The Spartans have three backs that would probably start for half the teams in the conference. Baker is top man, as he had 207 carries for 1,201 yards and 13 touchdowns. Bell carried the ball 107 times for 605 yards and eight touchdowns.
Caper is the odd-man-out in this scenario, as he didn't touch the ball much in 2010. Still, he is a nice option to have as the third man.
There are no issues or questions with this group, except one. The Spartans averaged minus-.354 against the top two rush defenses they played—Iowa and Alabama.
Individually, Baker had 21 carries for 1.67 YPC.
Those were MSU's only two losses on the season. The question is, was it a coincidence that MSU got squashed by the only two Top 20 (or Top 40, for that matter) rush defenses they faced in 2010?
There is plenty of talent in Michigan State's backfield.

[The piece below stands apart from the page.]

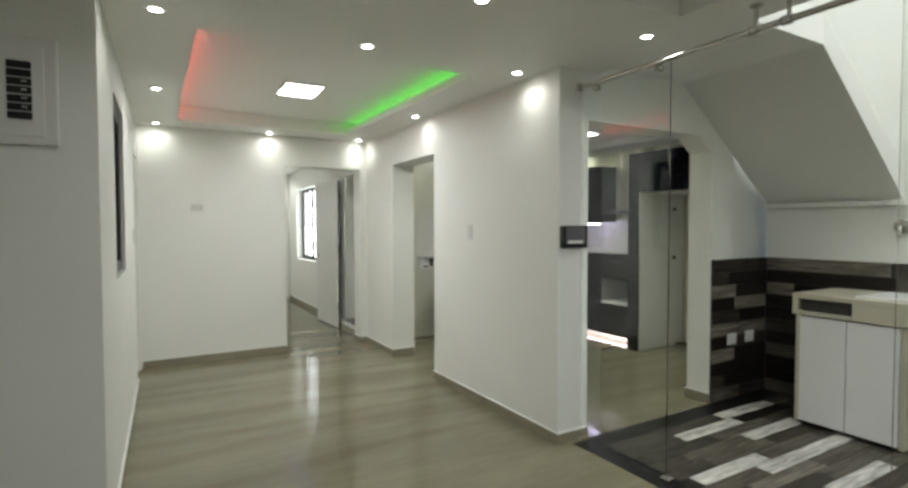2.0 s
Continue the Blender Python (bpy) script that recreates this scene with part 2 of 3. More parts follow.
def boxes(name, pairs, material, bevel=0.0, parent=None, m=None):
    bm = bmesh.new()
    for lo, hi in pairs:
        add_box(bm, lo, hi, bevel)
    return finish(bm, name, material, parent, m)


def struct(ob, label, category):
    return tagged(ob, label, category, kind="structure")


def base(name, x, y, z, label, category, group="", m=None):
    ob = new(name)
    ob.empty_display_size = 0.1
    ob.matrix_basis = (m or Matrix()) @ pose(x, y, z)
    return tagged(ob, label, category, group)


def tube(name, points, radius, material, parent=None, m=None, closed=False, res=8):
    """A round bar through the points."""
    cu = bpy.data.curves.new(name, "CURVE")
    cu.dimensions, cu.bevel_depth, cu.bevel_resolution, cu.use_fill_caps = "3D", radius, 3, True
    sp = cu.splines.new("BEZIER" if len(points) > 2 else "POLY")
    pts = sp.bezier_points if len(points) > 2 else sp.points
    pts.add(len(points) - 1)
    for p, co in zip(pts, points):
        if len(points) > 2:
            p.co = co
            p.handle_left_type = p.handle_right_type = "AUTO"
        else:
            p.co = (*co, 1)
    sp.use_cyclic_u = closed
    cu.resolution_u = res
    tmp = bpy.data.objects.new(name, cu)
    scene.collection.objects.link(tmp)
    me = bpy.data.meshes.new_from_object(tmp.evaluated_get(bpy.context.evaluated_depsgraph_get()))
    bpy.data.objects.remove(tmp)
    me.name = name
    me.materials.clear()
    me.materials.append(material)
    for p in me.polygons:
        p.use_smooth = True
    ob = new(name, me)
    if parent is not None:
        ob.parent = parent
        ob.matrix_parent_inverse = parent.matrix_basis.inverted()
    if m is not None:
        ob.matrix_basis = m
    return ob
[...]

They will need to show up against tough defenses.
No. 1: Montee Ball (Jr)
No. 2: James White (So)*
No. 3: Open
FB: Bradie Ewing (Sr)
Players in the Mix: Melvin Gordon (TrFr), Jeff Lewis (RFr)

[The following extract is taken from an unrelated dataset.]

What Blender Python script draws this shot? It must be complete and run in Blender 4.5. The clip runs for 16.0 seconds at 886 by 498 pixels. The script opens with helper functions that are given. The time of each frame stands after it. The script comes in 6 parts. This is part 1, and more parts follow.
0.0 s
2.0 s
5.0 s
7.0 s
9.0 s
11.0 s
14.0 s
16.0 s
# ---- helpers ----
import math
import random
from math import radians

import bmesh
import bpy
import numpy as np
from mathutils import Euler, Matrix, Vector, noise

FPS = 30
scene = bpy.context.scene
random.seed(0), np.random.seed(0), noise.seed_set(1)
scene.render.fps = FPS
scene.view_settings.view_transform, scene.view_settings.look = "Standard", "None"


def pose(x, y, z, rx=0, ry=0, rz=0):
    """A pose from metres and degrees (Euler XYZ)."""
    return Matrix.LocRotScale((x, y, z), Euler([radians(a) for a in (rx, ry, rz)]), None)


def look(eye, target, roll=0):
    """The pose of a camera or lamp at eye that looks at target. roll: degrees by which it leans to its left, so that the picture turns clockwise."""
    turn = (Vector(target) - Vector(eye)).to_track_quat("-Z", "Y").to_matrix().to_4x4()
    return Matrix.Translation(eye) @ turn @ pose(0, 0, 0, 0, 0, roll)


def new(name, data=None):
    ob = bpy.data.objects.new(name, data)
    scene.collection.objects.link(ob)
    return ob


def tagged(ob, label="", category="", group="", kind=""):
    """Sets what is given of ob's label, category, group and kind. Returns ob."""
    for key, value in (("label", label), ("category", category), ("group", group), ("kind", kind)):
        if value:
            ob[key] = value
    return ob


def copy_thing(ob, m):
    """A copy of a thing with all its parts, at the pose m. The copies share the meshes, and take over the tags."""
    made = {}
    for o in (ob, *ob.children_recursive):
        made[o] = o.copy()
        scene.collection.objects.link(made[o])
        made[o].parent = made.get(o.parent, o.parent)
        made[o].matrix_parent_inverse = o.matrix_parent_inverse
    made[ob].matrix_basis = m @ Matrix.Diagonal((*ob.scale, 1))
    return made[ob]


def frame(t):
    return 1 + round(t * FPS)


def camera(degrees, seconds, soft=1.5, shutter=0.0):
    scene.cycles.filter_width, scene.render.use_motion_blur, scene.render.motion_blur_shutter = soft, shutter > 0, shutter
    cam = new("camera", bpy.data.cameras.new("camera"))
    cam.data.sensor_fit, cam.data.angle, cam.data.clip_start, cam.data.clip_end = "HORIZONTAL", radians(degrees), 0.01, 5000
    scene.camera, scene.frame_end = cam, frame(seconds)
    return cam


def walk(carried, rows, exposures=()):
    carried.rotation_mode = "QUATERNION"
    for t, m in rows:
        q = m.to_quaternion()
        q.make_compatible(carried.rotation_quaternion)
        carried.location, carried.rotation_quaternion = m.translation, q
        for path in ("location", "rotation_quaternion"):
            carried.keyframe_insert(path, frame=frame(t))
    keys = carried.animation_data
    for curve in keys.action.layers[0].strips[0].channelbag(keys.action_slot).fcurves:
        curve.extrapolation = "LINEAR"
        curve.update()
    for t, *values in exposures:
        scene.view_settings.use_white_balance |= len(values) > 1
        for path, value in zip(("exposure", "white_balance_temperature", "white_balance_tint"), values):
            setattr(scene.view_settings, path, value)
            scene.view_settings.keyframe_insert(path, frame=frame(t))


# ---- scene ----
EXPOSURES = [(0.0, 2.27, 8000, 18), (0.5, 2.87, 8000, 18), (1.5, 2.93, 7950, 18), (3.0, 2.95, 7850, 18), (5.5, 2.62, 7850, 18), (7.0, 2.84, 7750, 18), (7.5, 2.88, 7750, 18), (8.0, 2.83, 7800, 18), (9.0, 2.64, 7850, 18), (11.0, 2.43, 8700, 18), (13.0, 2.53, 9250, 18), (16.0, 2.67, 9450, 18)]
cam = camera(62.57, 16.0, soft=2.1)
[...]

Breakdown: UW ran for 5.47 YPC in 2010, which was second highest in the Big Ten. They had two 1,000-yard rushers, and a third that went for 996 yards.
The top rusher—in terms of yardage—is James White. White ran for 1,052 yards for 6.74 YPC and 14 touchdowns.
The 996-yard man is also back in the form of Montee Ball. Ball had 6.11 YPC for 18 touchdowns.
Both are also able receivers.
There are no questions with this group. Ball is the thunder and White is the lightening. Bradie Ewing is the battering ram.
They will be running behind a strong offensive line, and the best any team is likely to do is contain them.